=== EXERCISE INSTRUCTIONS ===
Return all of the data exactly as written, without the pictures.

========================================

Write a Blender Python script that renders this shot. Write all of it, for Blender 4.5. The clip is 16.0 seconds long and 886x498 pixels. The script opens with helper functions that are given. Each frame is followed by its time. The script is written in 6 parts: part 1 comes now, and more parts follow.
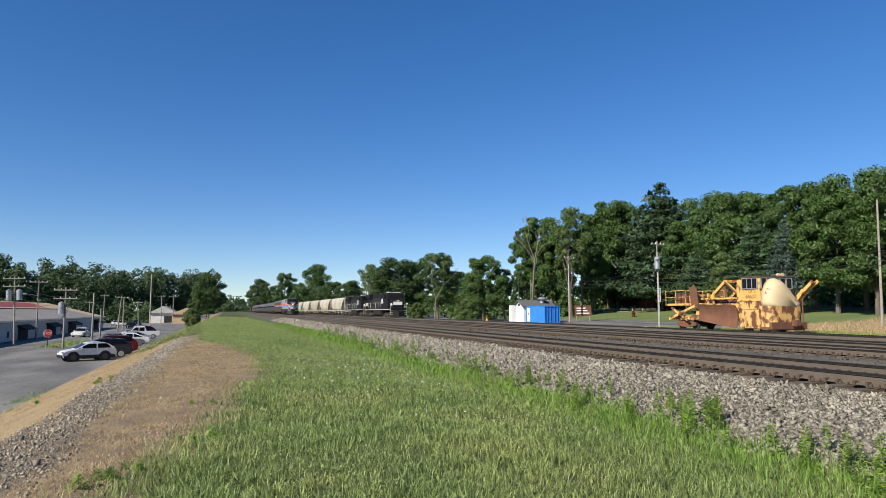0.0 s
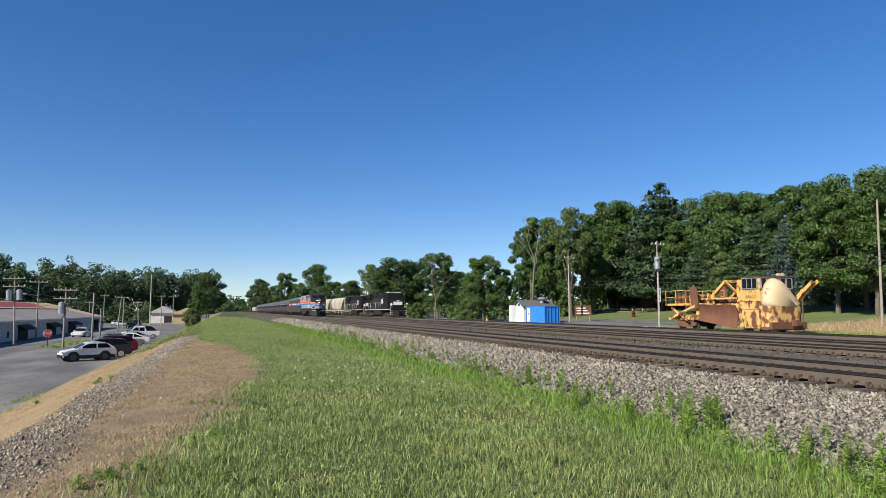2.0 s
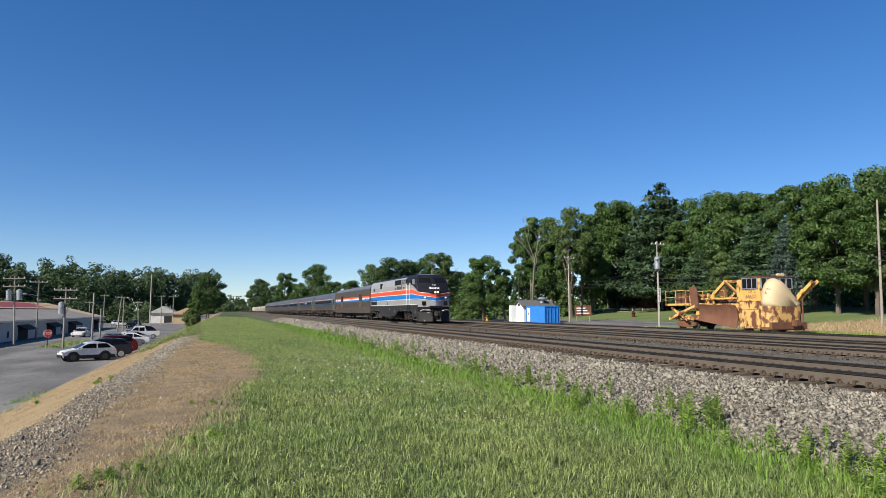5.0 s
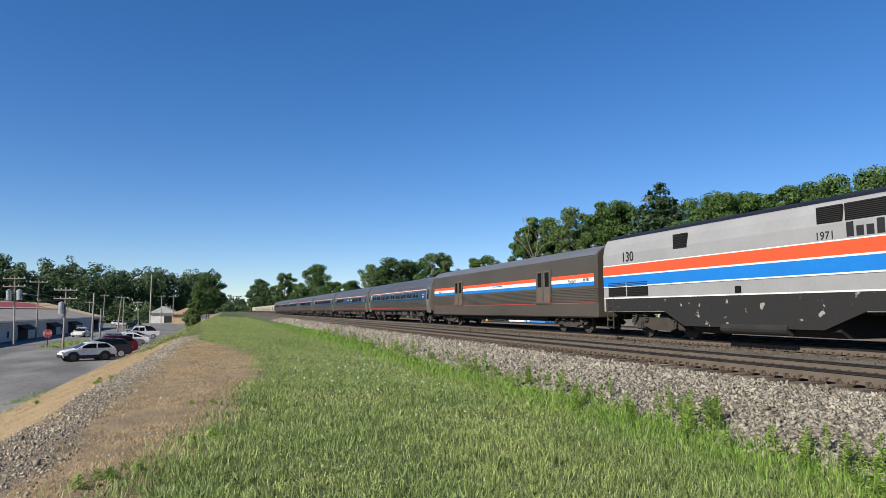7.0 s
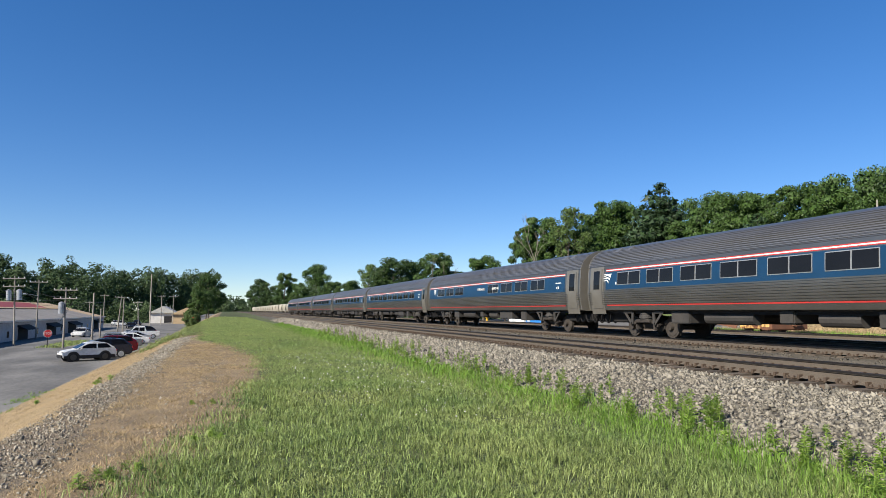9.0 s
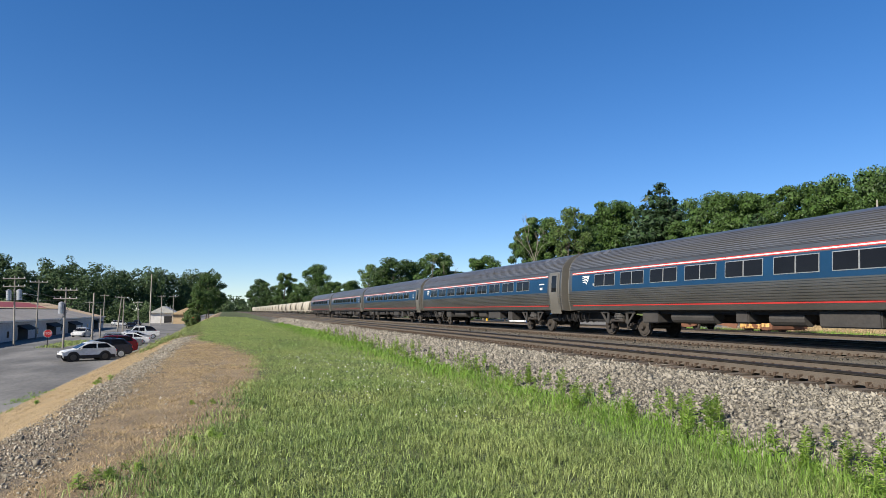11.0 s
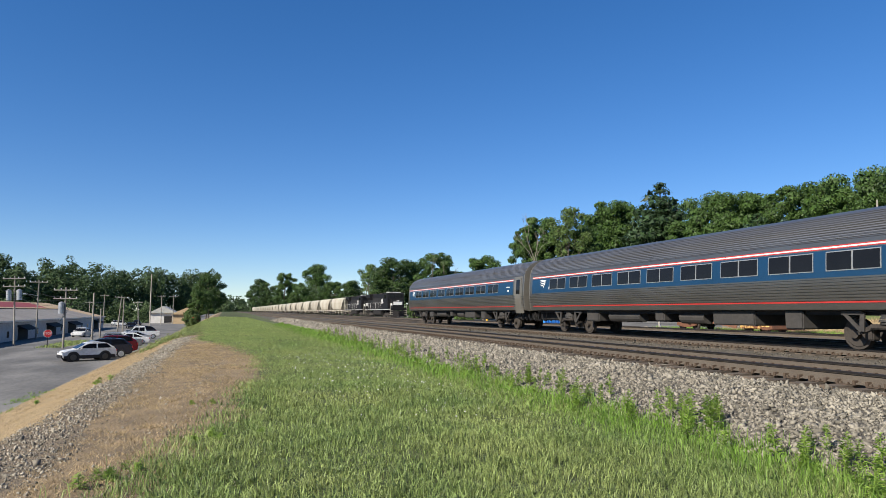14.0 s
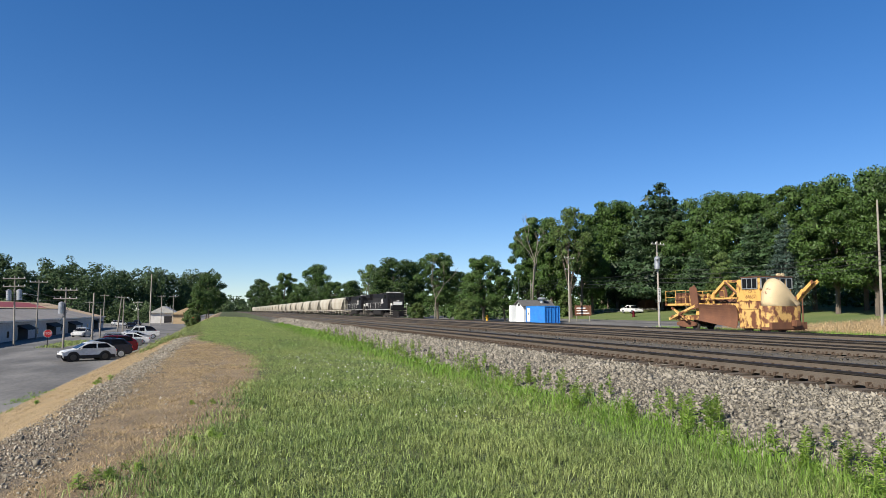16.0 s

========================================

=== TASK RESULT ===
Write a Blender Python script that renders this shot. Write all of it, for Blender 4.5. The clip is 16.0 seconds long and 886x498 pixels. The script opens with helper functions that are given. Each frame is followed by its time. The script is written in 6 parts: part 1 comes now, and more parts follow.
0.0 s
2.0 s
5.0 s
7.0 s
9.0 s
11.0 s
14.0 s
16.0 s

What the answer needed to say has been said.